• **EXERCISE**
Search the data for the word "pose" and copy every line where it occurs.

• **MATERIAL PROVIDED**
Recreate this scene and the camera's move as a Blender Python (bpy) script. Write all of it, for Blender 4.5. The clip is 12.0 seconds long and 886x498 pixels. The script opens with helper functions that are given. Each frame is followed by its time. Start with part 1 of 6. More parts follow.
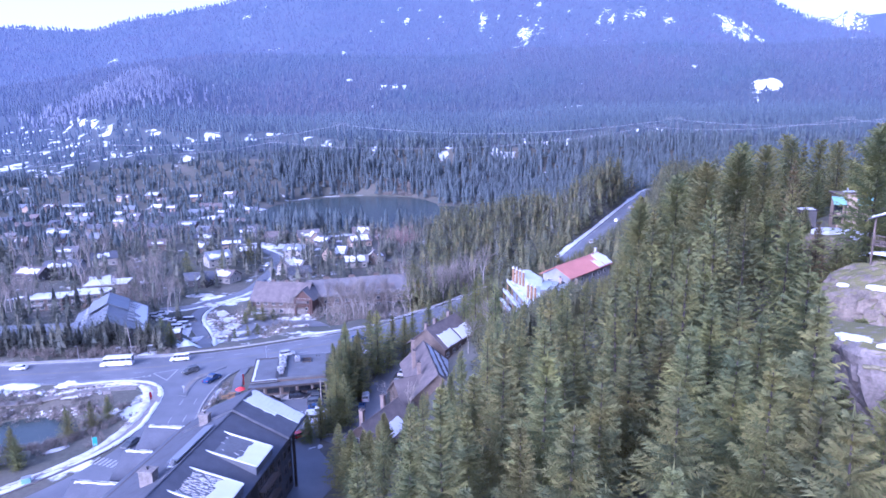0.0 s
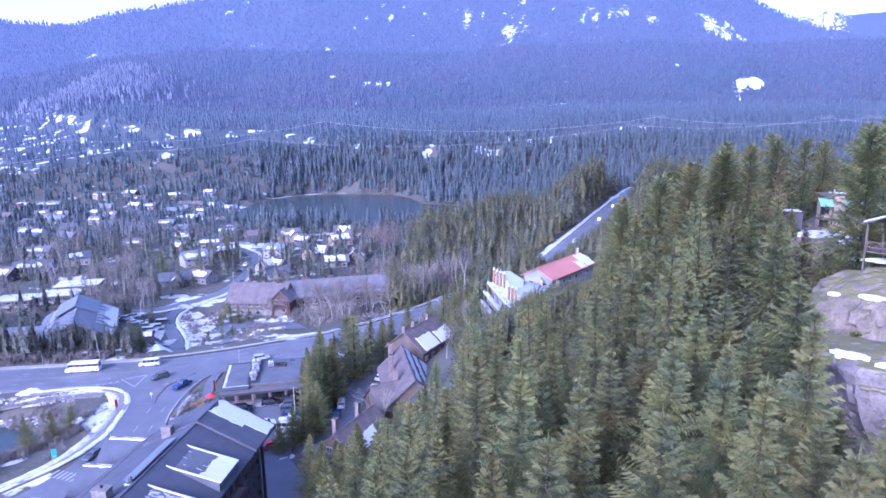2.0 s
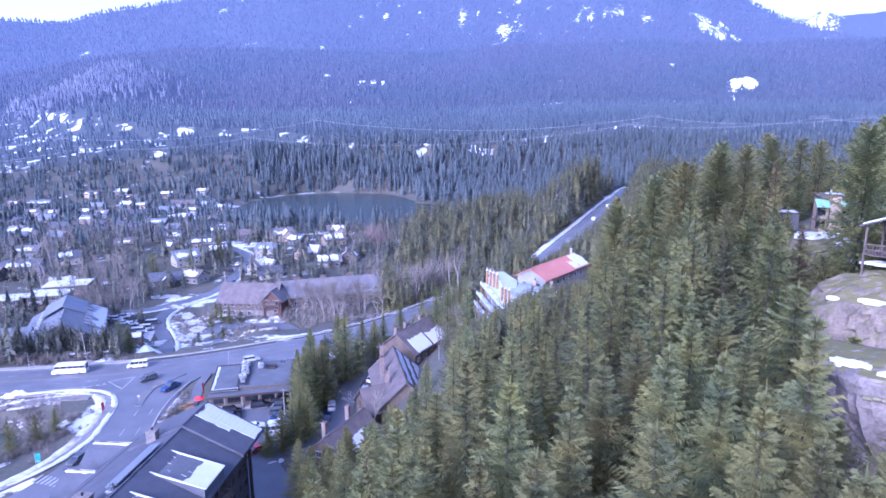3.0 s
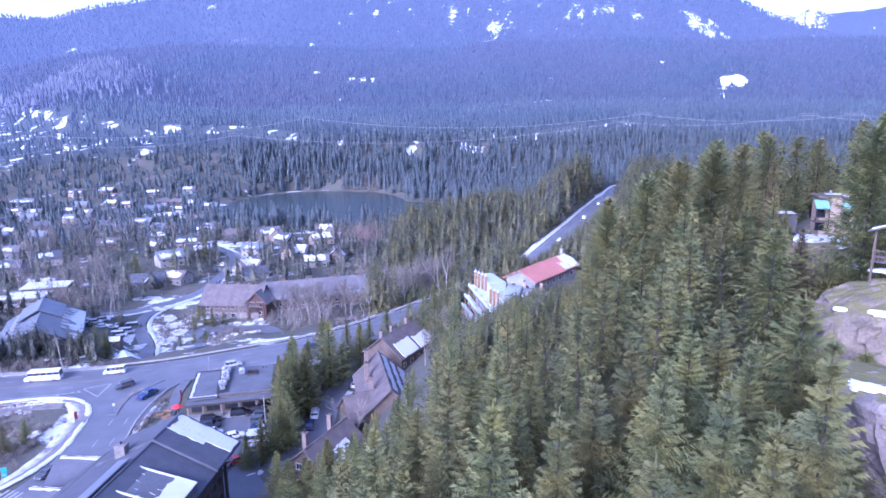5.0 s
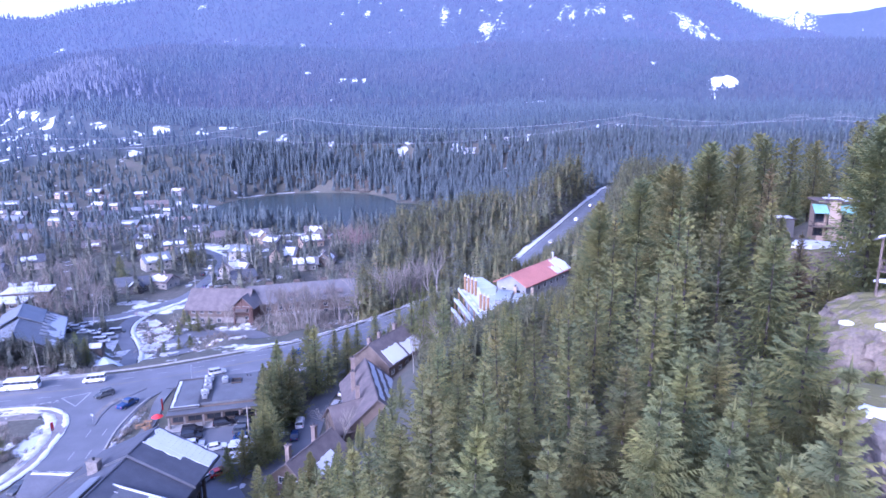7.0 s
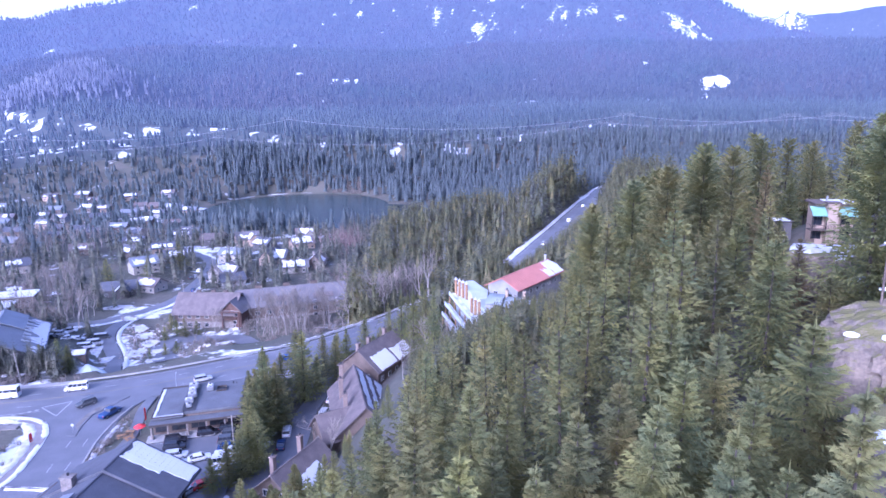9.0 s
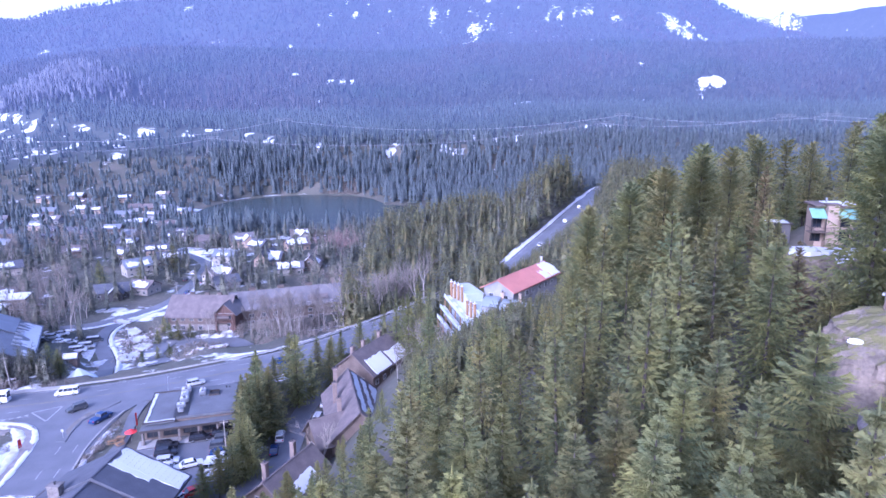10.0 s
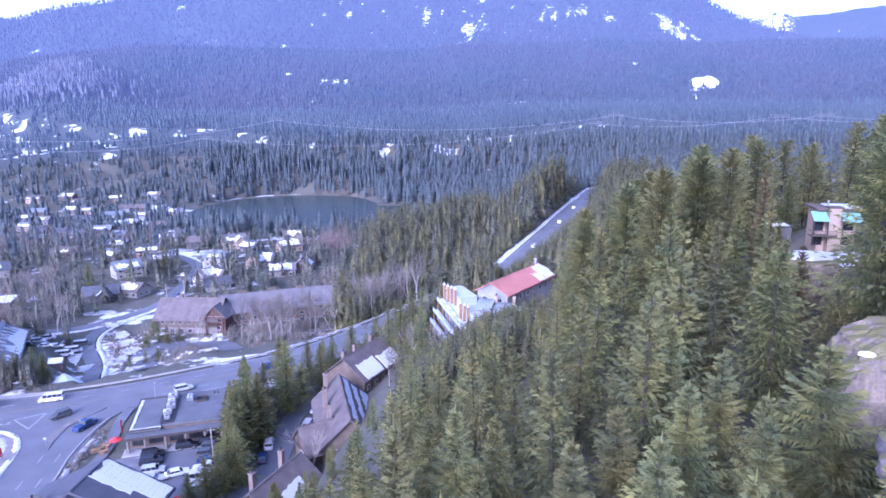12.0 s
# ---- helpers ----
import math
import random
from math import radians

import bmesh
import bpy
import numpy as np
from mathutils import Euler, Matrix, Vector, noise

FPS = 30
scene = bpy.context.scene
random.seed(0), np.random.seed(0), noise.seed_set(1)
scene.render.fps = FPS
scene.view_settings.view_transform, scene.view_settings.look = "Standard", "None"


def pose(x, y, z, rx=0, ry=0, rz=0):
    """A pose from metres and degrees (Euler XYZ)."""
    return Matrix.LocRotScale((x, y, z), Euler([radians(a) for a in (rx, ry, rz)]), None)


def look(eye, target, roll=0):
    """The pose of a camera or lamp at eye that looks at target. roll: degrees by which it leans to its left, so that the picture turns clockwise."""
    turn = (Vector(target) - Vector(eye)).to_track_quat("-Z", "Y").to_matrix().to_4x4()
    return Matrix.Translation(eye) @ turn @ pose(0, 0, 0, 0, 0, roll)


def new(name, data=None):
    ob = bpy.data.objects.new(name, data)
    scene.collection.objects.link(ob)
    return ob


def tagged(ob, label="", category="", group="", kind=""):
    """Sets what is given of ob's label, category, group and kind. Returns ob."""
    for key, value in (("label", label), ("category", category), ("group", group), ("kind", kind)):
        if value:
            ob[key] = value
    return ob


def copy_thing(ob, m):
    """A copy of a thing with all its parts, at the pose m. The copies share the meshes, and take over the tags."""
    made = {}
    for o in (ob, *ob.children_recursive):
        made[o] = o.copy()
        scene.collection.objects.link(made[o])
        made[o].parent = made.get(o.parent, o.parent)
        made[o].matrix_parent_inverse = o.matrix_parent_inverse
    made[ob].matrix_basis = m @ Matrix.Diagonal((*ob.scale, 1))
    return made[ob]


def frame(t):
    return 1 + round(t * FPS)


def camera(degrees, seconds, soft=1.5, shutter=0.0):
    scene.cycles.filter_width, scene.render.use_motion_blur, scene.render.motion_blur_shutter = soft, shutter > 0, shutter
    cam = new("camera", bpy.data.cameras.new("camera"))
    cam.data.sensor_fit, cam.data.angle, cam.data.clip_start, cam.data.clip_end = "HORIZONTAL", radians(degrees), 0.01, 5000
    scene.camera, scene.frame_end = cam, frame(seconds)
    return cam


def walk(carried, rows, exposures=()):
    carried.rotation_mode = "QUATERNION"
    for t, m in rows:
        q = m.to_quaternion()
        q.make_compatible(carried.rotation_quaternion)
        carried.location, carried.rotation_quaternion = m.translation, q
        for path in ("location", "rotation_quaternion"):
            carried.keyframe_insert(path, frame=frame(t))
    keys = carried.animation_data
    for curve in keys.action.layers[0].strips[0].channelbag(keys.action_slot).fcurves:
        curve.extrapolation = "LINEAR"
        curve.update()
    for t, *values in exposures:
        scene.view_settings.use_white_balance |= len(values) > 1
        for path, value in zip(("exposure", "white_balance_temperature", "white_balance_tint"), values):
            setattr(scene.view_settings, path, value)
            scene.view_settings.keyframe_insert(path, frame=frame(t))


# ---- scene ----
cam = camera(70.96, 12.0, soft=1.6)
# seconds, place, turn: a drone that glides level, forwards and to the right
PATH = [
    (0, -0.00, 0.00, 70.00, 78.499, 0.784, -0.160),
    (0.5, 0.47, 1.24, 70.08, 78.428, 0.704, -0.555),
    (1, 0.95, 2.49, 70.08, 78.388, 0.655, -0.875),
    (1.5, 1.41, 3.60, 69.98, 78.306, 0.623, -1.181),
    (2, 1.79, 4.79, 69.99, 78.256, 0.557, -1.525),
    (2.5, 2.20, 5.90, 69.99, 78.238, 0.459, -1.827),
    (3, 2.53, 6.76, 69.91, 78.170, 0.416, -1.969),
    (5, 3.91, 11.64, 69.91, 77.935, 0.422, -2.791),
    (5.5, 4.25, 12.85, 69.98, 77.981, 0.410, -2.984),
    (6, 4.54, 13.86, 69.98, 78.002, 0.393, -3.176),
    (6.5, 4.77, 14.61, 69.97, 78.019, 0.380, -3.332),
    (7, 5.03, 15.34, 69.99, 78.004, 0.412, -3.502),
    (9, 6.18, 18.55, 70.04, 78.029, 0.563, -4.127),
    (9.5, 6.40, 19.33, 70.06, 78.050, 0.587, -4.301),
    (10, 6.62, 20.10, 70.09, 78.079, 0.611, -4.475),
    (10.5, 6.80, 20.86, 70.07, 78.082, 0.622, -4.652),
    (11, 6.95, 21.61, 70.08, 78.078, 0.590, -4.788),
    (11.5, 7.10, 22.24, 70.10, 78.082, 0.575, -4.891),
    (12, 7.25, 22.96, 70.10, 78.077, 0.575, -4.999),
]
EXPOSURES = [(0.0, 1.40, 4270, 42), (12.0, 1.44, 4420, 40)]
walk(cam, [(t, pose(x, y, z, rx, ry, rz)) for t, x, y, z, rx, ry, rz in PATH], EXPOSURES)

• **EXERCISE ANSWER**
def pose(x, y, z, rx=0, ry=0, rz=0):
    """A pose from metres and degrees (Euler XYZ)."""
    """The pose of a camera or lamp at eye that looks at target. roll: degrees by which it leans to its left, so that the picture turns clockwise."""
    return Matrix.Translation(eye) @ turn @ pose(0, 0, 0, 0, 0, roll)
    """A copy of a thing with all its parts, at the pose m. The copies share the meshes, and take over the tags."""
walk(cam, [(t, pose(x, y, z, rx, ry, rz)) for t, x, y, z, rx, ry, rz in PATH], EXPOSURES)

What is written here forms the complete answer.